The following are the essentials for application of the section : (i) The accused must have appeared as a witness in a judicial proceeding; (ii) he must have committed the offence of perjury at any stage of such proceeding; (iii) the judgment or final order must have a finding that the evidence was falsely given or fabricated knowingly or willfully; (iv) the court or magistrate must have been satisfied that it is necessary and expedient in the interest of justice that the offender should be punished; (v) the accused is asked to show cause against prosecution. 66. We may also give a fair idea as regards the distinction between Section 340 and Section 344 of the Code. The following are the points of distinction between Sections 340 and 341 on the one hand and Section 344 on the other: While the former cover all the offences mentioned in Section 195(1)(b), the latter deals with only two offences of knowingly or willfully giving or fabricating false evidence. Secondly, in the former, action may be taken by the court suo motu or on application; but in the latter, no application is contemplated. 67. The provisions of Section 344 come into play only when there are materials on record to come to the conclusion at the time of delivery of judgment that a witness appearing before the court has given false evidence or has fabricated false evidence.
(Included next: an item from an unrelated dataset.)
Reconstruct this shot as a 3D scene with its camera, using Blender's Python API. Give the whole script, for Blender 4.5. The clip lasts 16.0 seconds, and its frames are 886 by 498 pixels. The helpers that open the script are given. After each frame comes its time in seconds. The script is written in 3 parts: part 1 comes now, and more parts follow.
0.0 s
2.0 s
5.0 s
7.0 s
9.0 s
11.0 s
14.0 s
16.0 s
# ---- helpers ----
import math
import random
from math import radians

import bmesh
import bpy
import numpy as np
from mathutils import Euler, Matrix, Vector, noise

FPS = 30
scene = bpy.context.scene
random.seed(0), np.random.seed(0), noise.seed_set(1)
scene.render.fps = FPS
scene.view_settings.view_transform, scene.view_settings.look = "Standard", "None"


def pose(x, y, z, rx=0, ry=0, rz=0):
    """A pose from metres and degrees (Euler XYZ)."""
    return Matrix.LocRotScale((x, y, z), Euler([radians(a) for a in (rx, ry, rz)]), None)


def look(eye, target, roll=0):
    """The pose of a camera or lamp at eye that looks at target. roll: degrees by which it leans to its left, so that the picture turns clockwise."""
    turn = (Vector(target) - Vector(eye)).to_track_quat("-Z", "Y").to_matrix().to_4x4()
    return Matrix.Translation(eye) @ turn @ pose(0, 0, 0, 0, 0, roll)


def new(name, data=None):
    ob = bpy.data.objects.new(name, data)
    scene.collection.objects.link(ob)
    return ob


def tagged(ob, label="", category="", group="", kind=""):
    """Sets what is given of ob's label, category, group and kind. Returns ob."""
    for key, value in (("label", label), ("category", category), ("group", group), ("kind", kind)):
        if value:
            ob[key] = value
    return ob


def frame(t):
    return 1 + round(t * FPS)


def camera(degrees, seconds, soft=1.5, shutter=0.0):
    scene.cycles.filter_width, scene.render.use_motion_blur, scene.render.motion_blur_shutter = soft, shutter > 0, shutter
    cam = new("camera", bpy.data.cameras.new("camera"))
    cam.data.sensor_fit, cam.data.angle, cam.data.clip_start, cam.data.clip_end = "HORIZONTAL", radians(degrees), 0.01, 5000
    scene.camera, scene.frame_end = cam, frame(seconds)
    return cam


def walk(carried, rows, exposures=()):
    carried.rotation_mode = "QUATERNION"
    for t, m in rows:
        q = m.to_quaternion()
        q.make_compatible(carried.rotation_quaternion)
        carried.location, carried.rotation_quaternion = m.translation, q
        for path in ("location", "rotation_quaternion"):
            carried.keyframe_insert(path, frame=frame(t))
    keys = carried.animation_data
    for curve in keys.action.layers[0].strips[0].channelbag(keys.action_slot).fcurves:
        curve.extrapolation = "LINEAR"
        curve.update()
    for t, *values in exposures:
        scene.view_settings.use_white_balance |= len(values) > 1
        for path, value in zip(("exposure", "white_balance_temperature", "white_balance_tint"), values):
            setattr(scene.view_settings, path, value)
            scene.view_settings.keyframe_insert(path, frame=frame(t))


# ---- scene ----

But, when the facts establishing the falsity of the evidence are brought to the notice of the court after the delivery of the judgment, Section 344 is not attracted. However, in such circumstance it would be open to the court to proceed under Section 340. 68. In the result, the Appeal succeeds and is hereby allowed. The order of conviction and sentence dated 30th July 2018 passed by the 5th Additional Sessions Judge, Anjar, District Kutch, in the Sessions Case No.87 of 2015 (Old Case No.54 of 2012) are hereby quashed and set-aside. The accused-appellant is acquitted of the offence he is charged with and he be set at liberty forthwith, if not required in any other case.